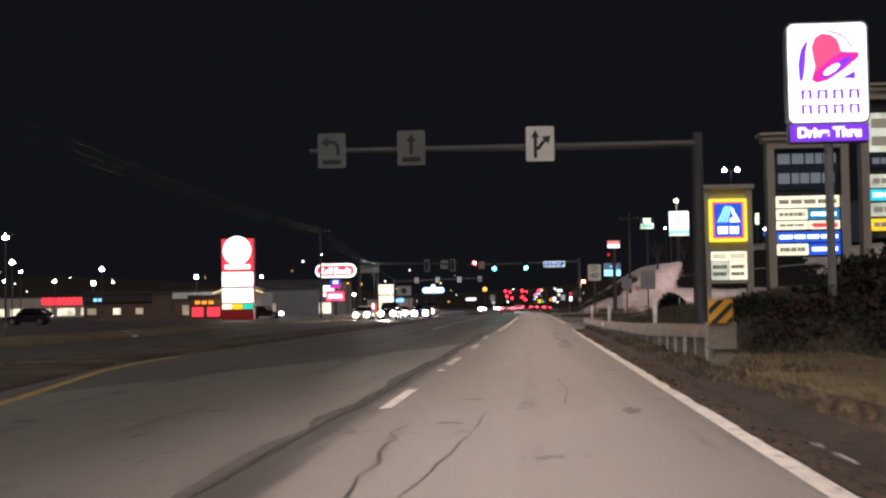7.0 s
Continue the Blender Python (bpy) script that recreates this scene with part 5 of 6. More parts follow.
# ---------------------------------------------------------------- lit signs on the far side
arches = thing("pylon_sign", -33.1, 165, 0.0, "yellow lit twin arches over a red band and a green panel", "pylon sign")
part("post", box(-0.3, 0.3, -0.25, 0.25, -0.1, 4.2, 0.03), DARK_STEEL, arches)
part("led_strip", plate(rounded(-0.02, 0.6, 1.15, 4.1, 0.05), -0.3, -0.252), glowing("lit_lilac_strip", (0.85, 0.85, 1.0), 1.3, 0.3, 4), arches, "pale lit strip on the post")
for s in (-1, 1):
    outer, inner = [], []
    for i in range(29):
        a = math.pi * i / 28
        outer.append((s * 1.03 - 1.12 * math.cos(a), 6.05 + 3.55 * math.sin(a) ** 0.72))
        inner.append((s * 1.03 - 0.72 * math.cos(a), 6.05 + 3.05 * math.sin(a) ** 0.72))
    part("arch", plate(outer + inner[::-1], -0.25, 0.1), L_YELLOW, arches, "yellow lit arch")
part("band_box", box(-2.4, 2.25, -0.28, 0.2, 5.6, 6.5, 0.05), SIGN_RED, arches)
f = lit_panel(arches, -2.35, 2.2, 5.65, 6.45, -0.282, L_RED, "red_band", "red lit band")
part("text_bar", box(-1.75, 1.6, -0.34, -0.313, 5.85, 6.25), L_WHITE, f)
part("panel_box", box(-1.82, 1.58, -0.24, 0.2, 4.12, 5.5, 0.04), DARK_STEEL, arches)
f = lit_panel(arches, -1.8, 1.56, 4.15, 5.48, -0.242, glowing("lit_mint", (0.55, 1.0, 0.85), 1.2), "green_panel", "mint green lit panel")
part("panel_field", plate(rounded(-1.5, 1.26, 4.4, 5.22, 0.05), -0.3, -0.273), L_GREEN, f, "green field")
part("text_bar", box(-1.0, 0.8, -0.33, -0.301, 4.68, 4.95), L_WHITE, f)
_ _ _
## Exercise brief
Restate the entire listing word for word, excluding pictures.

## Task output
7.0 s
Continue the Blender Python (bpy) script that recreates this scene with part 5 of 6. More parts follow.
# ---------------------------------------------------------------- lit signs on the far side
arches = thing("pylon_sign", -33.1, 165, 0.0, "yellow lit twin arches over a red band and a green panel", "pylon sign")
part("post", box(-0.3, 0.3, -0.25, 0.25, -0.1, 4.2, 0.03), DARK_STEEL, arches)
part("led_strip", plate(rounded(-0.02, 0.6, 1.15, 4.1, 0.05), -0.3, -0.252), glowing("lit_lilac_strip", (0.85, 0.85, 1.0), 1.3, 0.3, 4), arches, "pale lit strip on the post")
for s in (-1, 1):
    outer, inner = [], []
    for i in range(29):
        a = math.pi * i / 28
        outer.append((s * 1.03 - 1.12 * math.cos(a), 6.05 + 3.55 * math.sin(a) ** 0.72))
        inner.append((s * 1.03 - 0.72 * math.cos(a), 6.05 + 3.05 * math.sin(a) ** 0.72))
    part("arch", plate(outer + inner[::-1], -0.25, 0.1), L_YELLOW, arches, "yellow lit arch")
part("band_box", box(-2.4, 2.25, -0.28, 0.2, 5.6, 6.5, 0.05), SIGN_RED, arches)
f = lit_panel(arches, -2.35, 2.2, 5.65, 6.45, -0.282, L_RED, "red_band", "red lit band")
part("text_bar", box(-1.75, 1.6, -0.34, -0.313, 5.85, 6.25), L_WHITE, f)
part("panel_box", box(-1.82, 1.58, -0.24, 0.2, 4.12, 5.5, 0.04), DARK_STEEL, arches)
f = lit_panel(arches, -1.8, 1.56, 4.15, 5.48, -0.242, glowing("lit_mint", (0.55, 1.0, 0.85), 1.2), "green_panel", "mint green lit panel")
part("panel_field", plate(rounded(-1.5, 1.26, 4.4, 5.22, 0.05), -0.3, -0.273), L_GREEN, f, "green field")
part("text_bar", box(-1.0, 0.8, -0.33, -0.301, 4.68, 4.95), L_WHITE, f)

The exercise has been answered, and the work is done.